Except in rare cases (like Wei Dai's Fair Division of Black-Hole Negentropy) I'm still using article upvotes to partially determine whether to promote articles to the front page - some informal mixture of "number of upvotes" + "editor's judgment". I mention this because while comment voting is still healthy, the amount of article voting seems to be dropping off. As of now I'm still drawing the inference that no one thinks "Are You Anosognosic?" worthy of promotion, or wants to see similar articles from me in the future - since other articles have at least gotten more votes than 0. But as the amount of article voting diminishes, it becomes harder to trust such inferences. Maybe people liked that article (or others I haven't promoted) and just didn't bother to upvote.
I'm posting this observation just in case people figure that upvoting articles doesn't make a difference.
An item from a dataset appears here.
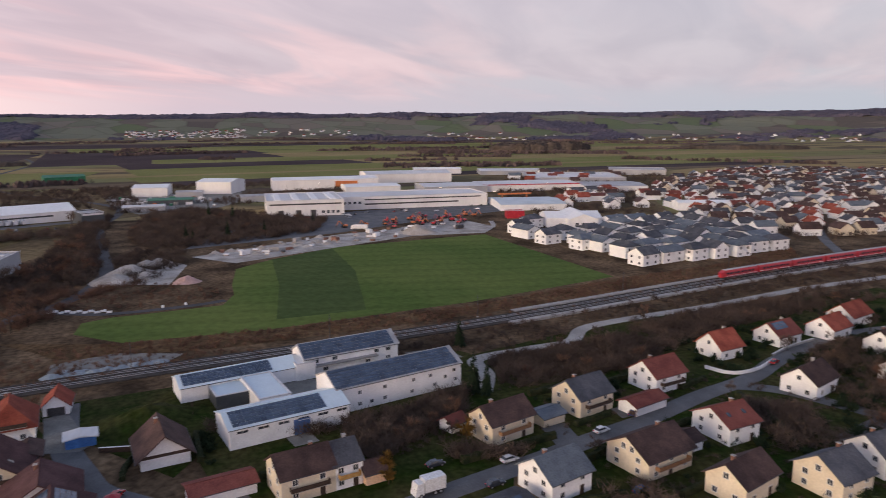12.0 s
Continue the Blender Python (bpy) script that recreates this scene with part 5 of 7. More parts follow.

It does. It also encourages authors to write similar posts in the future, or alternatively not.
Promotion should be based on whether an article would be valuable to random first time visitors from the wider Internet. These articles should be +5 Informative, at least somewhat relevant to the ordinary life, and readable out of context.
Are You Anosognosic is a question the community. A random visitor must read several articles to know why are you asking that question, and what is it all about.
Incidentally, Sayeth the Girl shouldn't be promoted regardless of its score because it's meta. Random visitors are unlikely to benefit from it.
Not what promotion is for. It's a filtered feed for routine readers.